A staff member shows the "giant rice", a variety of hybrid rice, in Dongbaizhuang Village of Dongjituo Township, Ninghe District of north China's Tianjin, Sept. 6, 2022. (Xinhua/Sun Fanyue)
BEIJING, July 27 (Xinhua) -- A research breakthrough from Chinese scientists is expected to provide a solution to hybrid sterility encountered in the application of heterosis between indica and japonica rice.
The discovery will facilitate the development of high-yield rice varieties with enhanced resistance to biotic and abiotic stresses to ensure food security.
A research team led by Wan Jianmin, an academician at the Chinese Academy of Engineering, recently uncovered the mystery of how reproductive isolation genes operate to realize hybrid sterility. The team has also revealed the evolutionary trajectory of these genes and their distribution among different germplasm resources, including wild and cultivated rice.
Their findings have been published in the latest issue of the journal Cell.
Scientists say the application of heterosis in crop production is an important strategy to increase productivity significantly.
Cultivated rice in Asia is grouped into two subspecies: indica and japonica. Japonica rice is mostly planted in northern China, and indica rice in southern China.
Since the 1970s, the hybrid rice developed by the well-known late Chinese scientist Yuan Longping has relied on heterosis exhibited by various subspecies of indica rice. The success of indica hybrid rice has enabled a substantial increase in rice production overall, which has made a great contribution to food security in China and around the world.

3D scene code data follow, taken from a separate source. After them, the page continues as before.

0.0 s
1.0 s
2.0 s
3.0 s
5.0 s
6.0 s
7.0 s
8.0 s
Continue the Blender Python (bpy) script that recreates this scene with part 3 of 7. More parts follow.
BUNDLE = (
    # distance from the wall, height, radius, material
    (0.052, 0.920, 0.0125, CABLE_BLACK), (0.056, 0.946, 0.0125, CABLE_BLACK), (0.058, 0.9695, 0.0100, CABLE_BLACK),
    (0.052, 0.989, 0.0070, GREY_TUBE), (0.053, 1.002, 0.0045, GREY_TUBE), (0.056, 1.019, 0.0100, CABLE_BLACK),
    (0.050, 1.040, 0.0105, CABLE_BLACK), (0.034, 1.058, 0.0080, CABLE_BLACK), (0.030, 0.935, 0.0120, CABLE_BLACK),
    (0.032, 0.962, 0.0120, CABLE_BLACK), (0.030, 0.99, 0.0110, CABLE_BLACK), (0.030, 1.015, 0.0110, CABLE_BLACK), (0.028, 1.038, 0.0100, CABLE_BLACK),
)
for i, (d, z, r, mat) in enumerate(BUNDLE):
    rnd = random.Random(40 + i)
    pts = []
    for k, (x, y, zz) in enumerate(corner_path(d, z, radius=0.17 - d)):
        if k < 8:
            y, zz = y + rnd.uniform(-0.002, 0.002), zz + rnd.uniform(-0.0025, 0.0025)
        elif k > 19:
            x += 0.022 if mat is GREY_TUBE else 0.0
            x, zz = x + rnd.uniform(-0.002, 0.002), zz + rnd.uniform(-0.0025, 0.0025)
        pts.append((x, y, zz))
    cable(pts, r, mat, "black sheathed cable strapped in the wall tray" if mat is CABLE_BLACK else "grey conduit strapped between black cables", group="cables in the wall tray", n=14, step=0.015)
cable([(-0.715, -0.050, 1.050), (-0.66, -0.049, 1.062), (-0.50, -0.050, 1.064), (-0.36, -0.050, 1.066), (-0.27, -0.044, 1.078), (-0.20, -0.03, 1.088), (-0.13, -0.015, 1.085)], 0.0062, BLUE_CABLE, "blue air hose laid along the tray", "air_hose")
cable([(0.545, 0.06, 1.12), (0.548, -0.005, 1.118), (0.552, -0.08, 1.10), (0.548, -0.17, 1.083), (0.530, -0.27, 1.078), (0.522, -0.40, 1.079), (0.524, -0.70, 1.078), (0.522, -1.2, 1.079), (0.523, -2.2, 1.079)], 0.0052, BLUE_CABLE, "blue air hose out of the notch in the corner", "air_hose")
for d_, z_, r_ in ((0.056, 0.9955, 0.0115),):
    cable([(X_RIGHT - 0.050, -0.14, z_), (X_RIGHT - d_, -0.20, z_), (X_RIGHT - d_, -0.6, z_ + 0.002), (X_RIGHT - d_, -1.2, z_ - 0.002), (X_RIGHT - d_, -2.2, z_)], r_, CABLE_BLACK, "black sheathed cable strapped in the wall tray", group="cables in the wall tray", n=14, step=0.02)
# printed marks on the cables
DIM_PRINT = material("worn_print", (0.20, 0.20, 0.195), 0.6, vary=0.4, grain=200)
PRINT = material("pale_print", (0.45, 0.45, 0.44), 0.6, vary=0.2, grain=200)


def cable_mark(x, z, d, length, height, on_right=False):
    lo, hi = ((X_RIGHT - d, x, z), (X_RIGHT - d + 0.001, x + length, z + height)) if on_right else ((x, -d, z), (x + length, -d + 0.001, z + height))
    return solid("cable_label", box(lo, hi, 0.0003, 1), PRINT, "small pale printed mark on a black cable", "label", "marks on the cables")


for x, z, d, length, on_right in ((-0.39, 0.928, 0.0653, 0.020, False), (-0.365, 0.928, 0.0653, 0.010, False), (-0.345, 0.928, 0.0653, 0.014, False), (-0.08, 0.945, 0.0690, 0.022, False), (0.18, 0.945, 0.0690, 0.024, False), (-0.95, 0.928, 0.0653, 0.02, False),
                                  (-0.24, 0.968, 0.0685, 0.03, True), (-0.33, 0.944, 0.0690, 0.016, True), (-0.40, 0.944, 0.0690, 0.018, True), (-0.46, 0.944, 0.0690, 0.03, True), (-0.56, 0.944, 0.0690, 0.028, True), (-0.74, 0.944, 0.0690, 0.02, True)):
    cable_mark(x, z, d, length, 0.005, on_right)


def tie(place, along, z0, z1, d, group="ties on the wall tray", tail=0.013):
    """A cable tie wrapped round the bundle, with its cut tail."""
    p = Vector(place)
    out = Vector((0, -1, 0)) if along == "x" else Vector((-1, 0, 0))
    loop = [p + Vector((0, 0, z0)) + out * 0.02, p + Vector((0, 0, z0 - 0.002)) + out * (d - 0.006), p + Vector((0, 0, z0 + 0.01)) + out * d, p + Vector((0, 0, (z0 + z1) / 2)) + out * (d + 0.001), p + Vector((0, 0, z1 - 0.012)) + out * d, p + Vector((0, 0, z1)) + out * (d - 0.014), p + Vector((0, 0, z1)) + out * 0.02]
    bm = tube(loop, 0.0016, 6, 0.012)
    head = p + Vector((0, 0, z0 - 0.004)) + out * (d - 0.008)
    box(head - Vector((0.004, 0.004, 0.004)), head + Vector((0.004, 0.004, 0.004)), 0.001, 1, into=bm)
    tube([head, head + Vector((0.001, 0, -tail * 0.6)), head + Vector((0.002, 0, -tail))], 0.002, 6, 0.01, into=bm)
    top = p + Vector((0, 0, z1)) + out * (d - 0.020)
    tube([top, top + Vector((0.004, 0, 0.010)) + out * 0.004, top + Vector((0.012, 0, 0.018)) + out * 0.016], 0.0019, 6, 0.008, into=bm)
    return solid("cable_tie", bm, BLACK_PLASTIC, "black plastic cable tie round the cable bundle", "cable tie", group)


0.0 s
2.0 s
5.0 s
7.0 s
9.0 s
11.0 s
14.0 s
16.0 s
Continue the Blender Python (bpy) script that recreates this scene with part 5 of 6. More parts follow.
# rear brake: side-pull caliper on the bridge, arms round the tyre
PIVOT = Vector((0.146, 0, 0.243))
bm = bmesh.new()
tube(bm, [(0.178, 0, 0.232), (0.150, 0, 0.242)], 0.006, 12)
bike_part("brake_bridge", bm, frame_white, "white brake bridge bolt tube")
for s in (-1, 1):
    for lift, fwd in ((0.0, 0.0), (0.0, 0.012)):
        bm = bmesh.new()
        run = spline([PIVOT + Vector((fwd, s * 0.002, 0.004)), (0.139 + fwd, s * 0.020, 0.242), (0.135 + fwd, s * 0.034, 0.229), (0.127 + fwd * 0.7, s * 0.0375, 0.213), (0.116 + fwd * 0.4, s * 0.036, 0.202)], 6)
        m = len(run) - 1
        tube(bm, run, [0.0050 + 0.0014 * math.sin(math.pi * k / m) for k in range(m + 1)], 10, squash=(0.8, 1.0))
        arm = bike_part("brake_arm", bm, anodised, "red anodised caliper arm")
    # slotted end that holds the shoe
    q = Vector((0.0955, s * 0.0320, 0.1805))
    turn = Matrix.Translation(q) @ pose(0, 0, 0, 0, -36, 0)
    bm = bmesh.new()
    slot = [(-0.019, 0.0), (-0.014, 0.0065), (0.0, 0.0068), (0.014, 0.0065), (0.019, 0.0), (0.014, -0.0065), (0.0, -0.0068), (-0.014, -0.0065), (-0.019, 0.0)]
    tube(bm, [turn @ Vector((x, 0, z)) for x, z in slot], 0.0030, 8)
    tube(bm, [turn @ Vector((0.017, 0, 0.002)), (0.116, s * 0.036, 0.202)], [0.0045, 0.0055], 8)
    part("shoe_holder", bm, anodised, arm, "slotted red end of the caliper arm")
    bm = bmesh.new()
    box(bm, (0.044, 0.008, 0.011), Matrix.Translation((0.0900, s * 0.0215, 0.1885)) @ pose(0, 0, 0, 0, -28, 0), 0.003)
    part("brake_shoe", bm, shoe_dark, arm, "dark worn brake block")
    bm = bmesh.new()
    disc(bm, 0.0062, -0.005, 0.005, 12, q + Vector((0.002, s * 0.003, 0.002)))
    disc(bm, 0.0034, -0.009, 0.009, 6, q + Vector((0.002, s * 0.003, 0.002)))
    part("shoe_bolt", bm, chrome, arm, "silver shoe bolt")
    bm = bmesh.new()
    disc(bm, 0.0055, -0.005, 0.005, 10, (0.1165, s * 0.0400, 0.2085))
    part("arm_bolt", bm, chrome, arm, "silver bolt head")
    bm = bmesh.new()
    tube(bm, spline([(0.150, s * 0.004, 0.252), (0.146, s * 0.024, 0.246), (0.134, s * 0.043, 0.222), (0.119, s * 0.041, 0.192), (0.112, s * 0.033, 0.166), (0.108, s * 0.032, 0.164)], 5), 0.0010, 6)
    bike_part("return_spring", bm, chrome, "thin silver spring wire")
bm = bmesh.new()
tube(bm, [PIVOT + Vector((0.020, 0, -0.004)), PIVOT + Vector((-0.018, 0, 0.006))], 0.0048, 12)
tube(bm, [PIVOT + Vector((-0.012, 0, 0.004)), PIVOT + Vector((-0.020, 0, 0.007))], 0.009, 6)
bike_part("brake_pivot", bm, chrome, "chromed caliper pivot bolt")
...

"Generally speaking, the more distant the genetic relationship between varieties, the stronger the hybrid heterosis. If super hybrid rice can be bred using indica rice and japonica rice subspecies, it is thought that grain yields could increase more than 15 percent when compared to existing hybrid rice," Wan said.
However, there is significant reproductive isolation when indica and japonica rice are cross-bred, and their hybrid varieties often demonstrate hybrid sterility, which is one of the biggest obstacles in the application of heterosis.
The research team analyzed and identified one of the main locus causing pollen sterility when indica and japonica subspecies are cross-bred at the genome-wide level. Genetic analysis revealed that this locus harbors two closely linked genes.
These two genes can be described as "destroyer" and "guardian." The destroyer kills the hybrid plant's pollen, while the guardian protects the pollen from the harmful effects of the destroyer, allowing pollen that inherits the guardian gene to develop normally, said Wang Jian, a key member of the team and a researcher at the Chinese Academy of Agricultural Sciences' Institute of Crop Sciences.
Due to the uneven distribution of this gene pair among rice species and subspecies, pollen sterility is common in cross-breeding. "With the availability of this information, breeders can use molecular marker-assisted selection to predict and attenuate the impact of pollen sterility on their breeding programs, thereby accelerating the development of high-yield varieties," Wang said.
This gene pair functions as a gene drive, meaning genes that determine traits, such as pathogen and pest resistance genes, can be loaded as cargo. Genes stacked on the gene drive are preferentially inherited by offspring and, over generations, they will be spread and become predominant in a population.
This molecular design can be utilized in biotechnology breeding. The Chinese study is a milestone breakthrough in our understanding of the mechanism of hybrid sterility at the molecular level, according to experts.